Some things, no matter how much they are missed, are just never coming back. The eight-track tape. Prince. David Bowie. Also, the $225 million that investor Guy Hands says he personally lost investing in record label EMI - and which he finally gave up on recouping through the courts on Friday.
The British buyout baron's withdrawal of a lawsuit against Citigroup brings to an end a nine-year saga that might be one of private equity's most unedifying tales. Terra Firma bought the already troubled EMI for $6.3 billion in 2007. It promised a "revolutionary new structure" for the business, and announced it would sack as many as 2,000 people, causing a ruckus among its artists. The decline of CD sales, and an overburdened balance sheet, sped EMI to the great jukebox in the sky. Citi, the provider of Terra Firma's debt financing, seized the business in 2011. Hands tried to sue, failed and then appealed.

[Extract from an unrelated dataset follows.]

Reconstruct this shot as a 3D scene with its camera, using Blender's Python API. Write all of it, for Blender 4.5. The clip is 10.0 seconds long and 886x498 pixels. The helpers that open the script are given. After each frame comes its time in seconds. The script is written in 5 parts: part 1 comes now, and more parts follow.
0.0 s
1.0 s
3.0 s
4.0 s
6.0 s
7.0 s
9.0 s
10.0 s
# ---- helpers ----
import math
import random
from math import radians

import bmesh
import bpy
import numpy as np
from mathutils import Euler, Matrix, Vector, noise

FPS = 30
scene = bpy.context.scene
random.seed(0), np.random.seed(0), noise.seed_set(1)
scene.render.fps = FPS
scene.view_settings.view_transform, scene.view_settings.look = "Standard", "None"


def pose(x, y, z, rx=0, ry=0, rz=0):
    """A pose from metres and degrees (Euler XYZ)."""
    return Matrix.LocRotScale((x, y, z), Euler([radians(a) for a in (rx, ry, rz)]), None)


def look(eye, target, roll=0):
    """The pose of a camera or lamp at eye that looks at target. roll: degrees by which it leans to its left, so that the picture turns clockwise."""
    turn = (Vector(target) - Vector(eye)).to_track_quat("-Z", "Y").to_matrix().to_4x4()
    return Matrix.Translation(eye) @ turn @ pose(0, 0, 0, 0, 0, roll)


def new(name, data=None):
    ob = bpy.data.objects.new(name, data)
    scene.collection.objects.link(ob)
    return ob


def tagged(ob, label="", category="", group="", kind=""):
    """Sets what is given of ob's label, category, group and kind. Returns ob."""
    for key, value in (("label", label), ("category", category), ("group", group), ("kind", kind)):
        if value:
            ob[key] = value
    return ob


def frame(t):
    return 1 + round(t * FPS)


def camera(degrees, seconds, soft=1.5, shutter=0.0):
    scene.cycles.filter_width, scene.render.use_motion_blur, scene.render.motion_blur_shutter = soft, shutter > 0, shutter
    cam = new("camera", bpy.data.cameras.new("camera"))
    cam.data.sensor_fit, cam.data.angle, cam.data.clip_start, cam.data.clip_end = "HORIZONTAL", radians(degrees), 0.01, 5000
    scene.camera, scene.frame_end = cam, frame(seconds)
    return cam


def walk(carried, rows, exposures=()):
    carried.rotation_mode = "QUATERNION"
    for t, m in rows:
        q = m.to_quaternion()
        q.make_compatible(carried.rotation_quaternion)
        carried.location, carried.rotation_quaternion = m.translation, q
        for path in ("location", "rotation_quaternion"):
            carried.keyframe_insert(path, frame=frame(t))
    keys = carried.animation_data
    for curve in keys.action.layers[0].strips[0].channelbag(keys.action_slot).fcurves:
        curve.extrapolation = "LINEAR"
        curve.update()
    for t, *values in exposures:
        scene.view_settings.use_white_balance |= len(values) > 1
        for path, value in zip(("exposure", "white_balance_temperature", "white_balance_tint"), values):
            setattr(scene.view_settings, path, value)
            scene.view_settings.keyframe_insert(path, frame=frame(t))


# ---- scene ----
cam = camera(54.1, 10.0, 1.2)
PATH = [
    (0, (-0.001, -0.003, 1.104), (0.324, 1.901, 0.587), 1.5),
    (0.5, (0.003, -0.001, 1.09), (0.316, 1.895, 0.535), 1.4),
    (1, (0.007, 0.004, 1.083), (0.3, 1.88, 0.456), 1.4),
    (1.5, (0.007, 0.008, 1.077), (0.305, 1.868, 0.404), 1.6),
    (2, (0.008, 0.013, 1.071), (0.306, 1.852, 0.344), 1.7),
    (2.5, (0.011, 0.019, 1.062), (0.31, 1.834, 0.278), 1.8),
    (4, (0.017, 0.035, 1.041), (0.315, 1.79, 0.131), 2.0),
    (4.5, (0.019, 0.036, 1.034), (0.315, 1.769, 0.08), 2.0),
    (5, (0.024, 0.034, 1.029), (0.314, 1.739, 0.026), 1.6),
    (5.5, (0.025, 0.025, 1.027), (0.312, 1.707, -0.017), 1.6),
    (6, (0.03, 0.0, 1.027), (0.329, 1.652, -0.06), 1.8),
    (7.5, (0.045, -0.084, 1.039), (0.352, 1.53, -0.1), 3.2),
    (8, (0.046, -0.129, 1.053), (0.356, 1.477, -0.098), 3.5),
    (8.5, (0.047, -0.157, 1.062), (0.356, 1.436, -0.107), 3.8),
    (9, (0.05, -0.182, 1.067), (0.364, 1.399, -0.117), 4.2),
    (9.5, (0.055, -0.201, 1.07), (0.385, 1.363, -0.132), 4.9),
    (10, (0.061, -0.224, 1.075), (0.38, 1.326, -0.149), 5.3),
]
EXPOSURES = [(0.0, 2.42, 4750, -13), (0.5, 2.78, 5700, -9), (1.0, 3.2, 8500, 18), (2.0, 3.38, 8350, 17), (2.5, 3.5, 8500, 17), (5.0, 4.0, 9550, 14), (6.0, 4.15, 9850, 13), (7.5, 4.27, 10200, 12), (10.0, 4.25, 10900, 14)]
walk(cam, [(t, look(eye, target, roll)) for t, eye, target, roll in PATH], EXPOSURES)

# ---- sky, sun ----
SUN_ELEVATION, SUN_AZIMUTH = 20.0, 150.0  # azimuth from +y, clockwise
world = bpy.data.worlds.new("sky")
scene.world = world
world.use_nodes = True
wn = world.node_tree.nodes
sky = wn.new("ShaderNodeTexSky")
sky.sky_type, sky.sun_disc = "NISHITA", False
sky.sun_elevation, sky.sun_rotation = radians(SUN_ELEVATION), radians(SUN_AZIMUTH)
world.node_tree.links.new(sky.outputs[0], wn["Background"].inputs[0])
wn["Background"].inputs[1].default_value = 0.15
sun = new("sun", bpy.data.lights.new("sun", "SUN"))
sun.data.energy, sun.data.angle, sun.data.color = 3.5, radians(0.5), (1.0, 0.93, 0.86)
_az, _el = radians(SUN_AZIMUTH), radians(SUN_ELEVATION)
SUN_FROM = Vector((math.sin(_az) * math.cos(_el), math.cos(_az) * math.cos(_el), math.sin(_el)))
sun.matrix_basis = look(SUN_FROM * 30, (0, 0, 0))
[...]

Very little about the case created a positive impression of either side, or of the buyout boom that spawned the EMI deal. Hands asserted that Citi misled him - in particular, claiming that a counter-bid was imminent from rival buyout group Cerberus. That speaks volumes about the times in which the transaction was forged. Investors might have hoped that a buyout firm would base its offer on an analysis of returns, based on careful due diligence, rather than an assumption that someone else might want it more.

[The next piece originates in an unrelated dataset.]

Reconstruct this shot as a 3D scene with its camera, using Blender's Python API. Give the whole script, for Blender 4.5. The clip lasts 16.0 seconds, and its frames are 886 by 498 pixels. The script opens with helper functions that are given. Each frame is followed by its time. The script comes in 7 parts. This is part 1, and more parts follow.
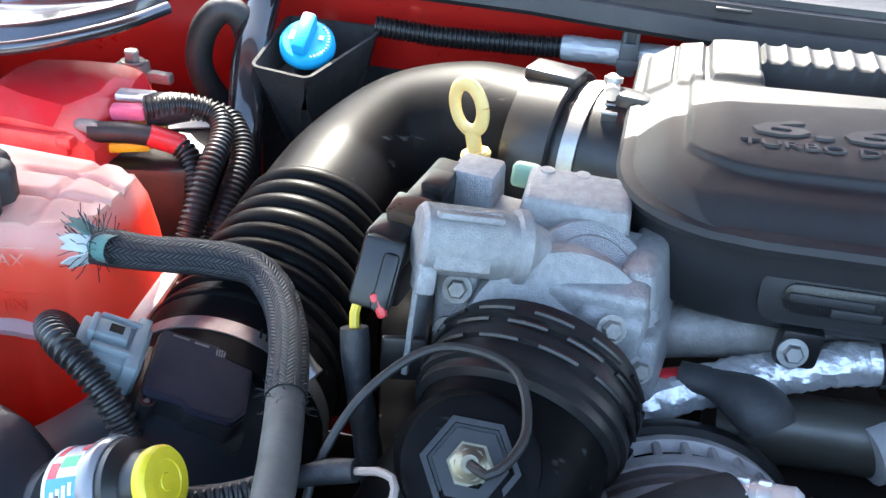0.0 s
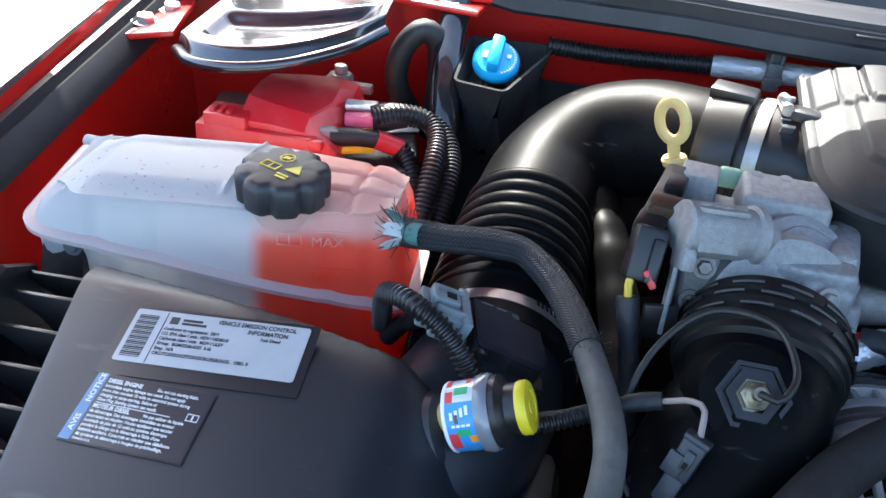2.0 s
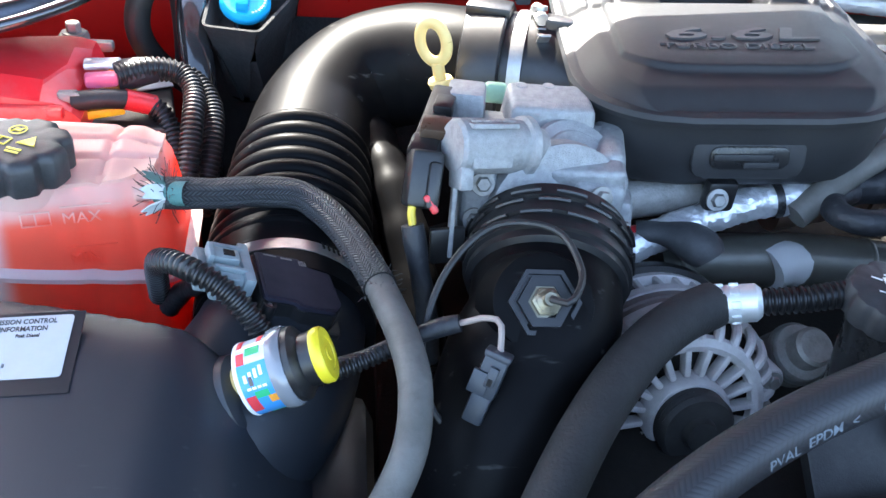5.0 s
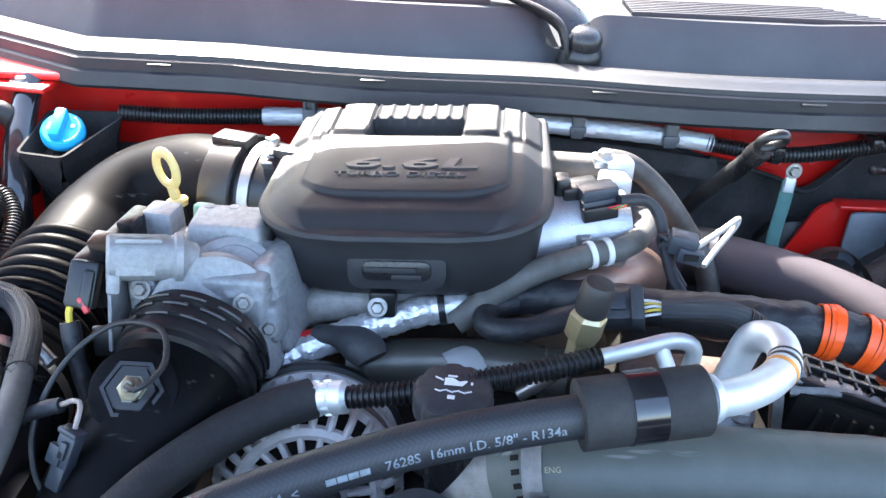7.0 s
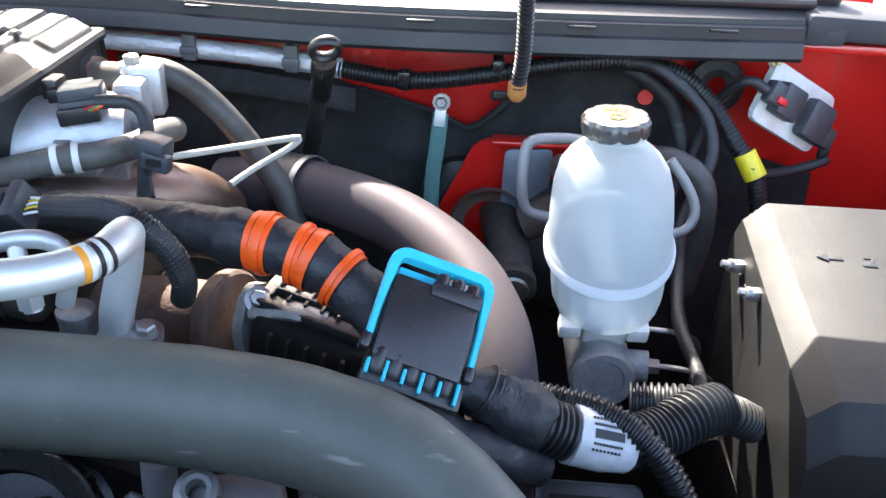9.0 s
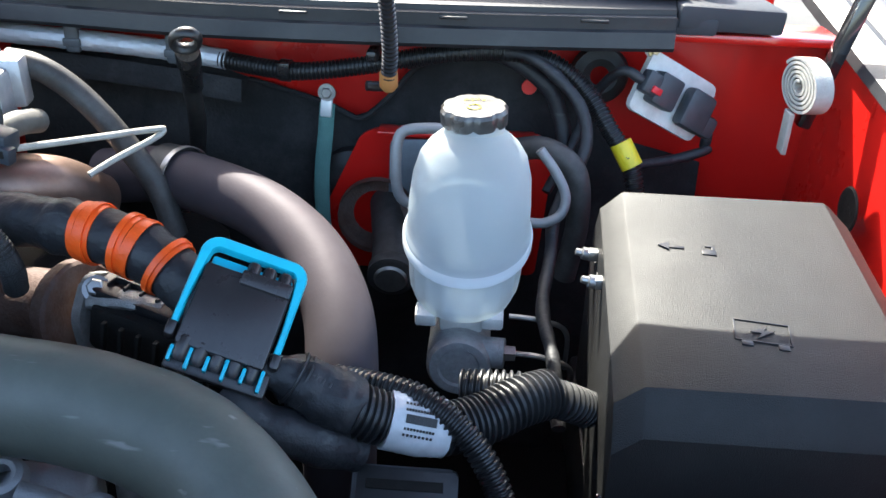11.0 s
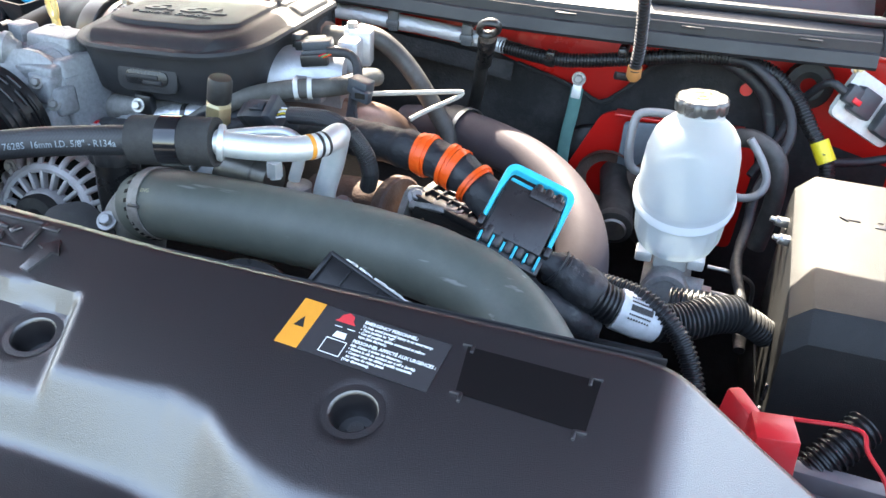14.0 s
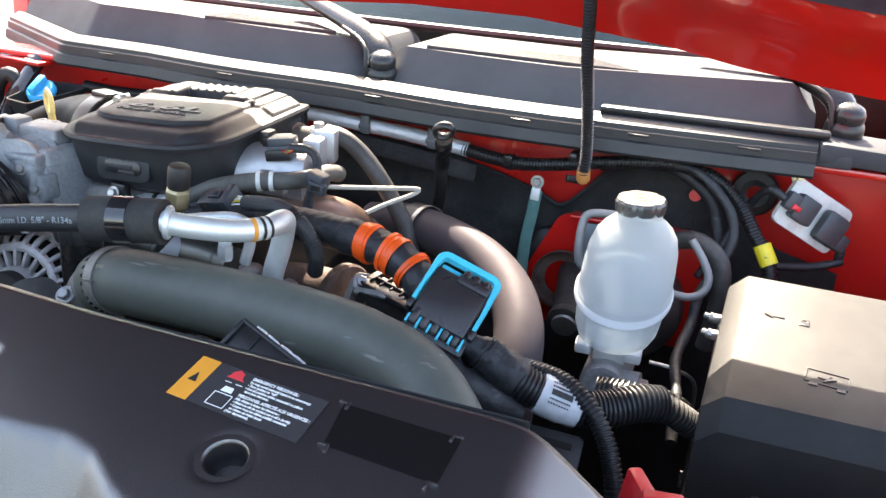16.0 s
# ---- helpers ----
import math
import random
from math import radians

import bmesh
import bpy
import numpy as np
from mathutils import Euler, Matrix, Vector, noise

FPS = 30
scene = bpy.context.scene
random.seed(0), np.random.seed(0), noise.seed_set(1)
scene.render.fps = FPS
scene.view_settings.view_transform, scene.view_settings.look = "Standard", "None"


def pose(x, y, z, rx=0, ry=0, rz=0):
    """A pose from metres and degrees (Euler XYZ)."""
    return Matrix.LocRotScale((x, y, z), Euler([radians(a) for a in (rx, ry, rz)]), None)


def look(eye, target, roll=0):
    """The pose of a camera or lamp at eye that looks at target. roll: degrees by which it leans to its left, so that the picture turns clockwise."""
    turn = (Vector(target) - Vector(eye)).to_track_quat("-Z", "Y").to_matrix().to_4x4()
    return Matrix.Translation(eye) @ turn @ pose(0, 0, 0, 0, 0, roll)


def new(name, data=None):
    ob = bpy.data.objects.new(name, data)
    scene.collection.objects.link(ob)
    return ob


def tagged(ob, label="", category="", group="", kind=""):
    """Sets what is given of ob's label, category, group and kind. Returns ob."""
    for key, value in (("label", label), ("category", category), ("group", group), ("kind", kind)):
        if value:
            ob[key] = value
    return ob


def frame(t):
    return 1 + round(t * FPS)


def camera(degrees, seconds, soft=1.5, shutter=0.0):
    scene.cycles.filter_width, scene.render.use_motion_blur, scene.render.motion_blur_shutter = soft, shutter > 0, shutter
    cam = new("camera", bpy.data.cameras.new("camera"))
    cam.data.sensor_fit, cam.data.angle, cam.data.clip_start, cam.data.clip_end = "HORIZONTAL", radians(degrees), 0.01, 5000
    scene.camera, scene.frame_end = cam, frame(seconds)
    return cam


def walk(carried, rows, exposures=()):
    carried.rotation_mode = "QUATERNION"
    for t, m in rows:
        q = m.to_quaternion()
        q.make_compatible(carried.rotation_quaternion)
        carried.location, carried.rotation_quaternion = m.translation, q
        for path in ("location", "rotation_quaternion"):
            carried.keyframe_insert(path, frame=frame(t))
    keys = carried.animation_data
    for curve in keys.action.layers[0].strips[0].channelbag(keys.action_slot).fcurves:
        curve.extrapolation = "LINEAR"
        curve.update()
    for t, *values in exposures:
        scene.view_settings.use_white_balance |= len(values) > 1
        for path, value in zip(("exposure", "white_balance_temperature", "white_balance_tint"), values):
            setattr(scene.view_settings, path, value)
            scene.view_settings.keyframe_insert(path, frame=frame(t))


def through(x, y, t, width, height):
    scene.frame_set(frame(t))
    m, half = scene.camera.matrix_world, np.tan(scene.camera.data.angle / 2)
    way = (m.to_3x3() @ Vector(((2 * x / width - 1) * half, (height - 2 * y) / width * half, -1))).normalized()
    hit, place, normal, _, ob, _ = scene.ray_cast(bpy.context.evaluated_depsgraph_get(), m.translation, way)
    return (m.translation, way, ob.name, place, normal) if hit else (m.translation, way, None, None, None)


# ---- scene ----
cam = camera(53.8, 16.0)
METRES, EYE, TILT, LEAN, TURN = 2.65, 1.38, -32.0, -4.0, 10.67
ROWS = [
    (0.0, 0.0, 0.0, 0.0, 0.0, 0.0, -0.0),
    (0.5, -0.0054, -0.0125, -0.0023, 3.26, -0.11, -2.12),
    (1.0, -0.023, -0.0285, -0.0078, 3.24, -0.29, -2.47),
    (1.5, -0.0404, -0.0439, -0.0107, 1.96, -0.37, -2.6),
    (2.0, -0.074, -0.0565, -0.0017, -0.01, -0.58, -0.45),
    (2.5, -0.1171, -0.0254, -0.0081, -8.58, -1.29, 5.54),
    (3.0, -0.1345, -0.0103, -0.013, -12.17, -1.85, 7.3),
    (5.5, -0.038, -0.0636, -0.0051, -13.44, -5.18, 7.8),
    (6.0, -0.0075, -0.0844, -0.0079, -11.2, -2.3, 7.24),
    (6.5, 0.0245, -0.107, -0.0131, -9.71, 0.53, 6.9),
    (7.0, 0.066, -0.1136, -0.0225, -7.68, 2.83, 6.76),
    (7.5, 0.113, -0.101, -0.0388, -6.9, 3.65, 6.76),
    (8.0, 0.1429, -0.1042, -0.0506, -7.76, 3.31, 6.89),
    (8.5, 0.1926, -0.0988, -0.0608, -6.73, 3.33, 6.61),
    (9.0, 0.2708, -0.0974, -0.0767, -4.88, 3.59, 5.35),
    (9.5, 0.323, -0.0992, -0.0941, -4.4, 4.0, 5.46),
    (12.0, 0.3265, -0.108, -0.0748, -5.02, 2.31, 5.51),
    (12.5, 0.3091, -0.0975, -0.0829, -3.86, 2.56, 3.26),
    (13.0, 0.3195, -0.1255, -0.0803, 2.69, 3.05, -1.03),
    (13.5, 0.3051, -0.1587, -0.091, 5.56, 3.15, -2.31),
    (14.0, 0.2925, -0.2151, -0.1189, 5.96, 3.41, -2.65),
    (14.5, 0.2894, -0.2402, -0.1484, 6.05, 3.86, -2.26),
    (15.0, 0.3038, -0.2439, -0.1465, 6.28, 4.38, -1.98),
    (15.5, 0.3199, -0.2352, -0.1312, 6.57, 5.09, -2.27),
    (16.0, 0.3378, -0.2278, -0.1325, 7.67, 10.92, -4.6),
]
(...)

Terra Firma, which still owns Odeon & UCI Cinemas and the Four Seasons chain of old-folks homes, looks forlorn. A withdrawal statement laments that the firm's memory of events proved insufficient to win the case. But what stands out most is how passe the whole thing feels - and not just because companies like Spotify and Apple have given record labels a whole new set of problems Hands could barely have imagined in 2007. When bank bashing was the zeitgeist, a Wall Street firm getting one over on a client elicited anger. Now the debate has moved on. Maybe Hands can too.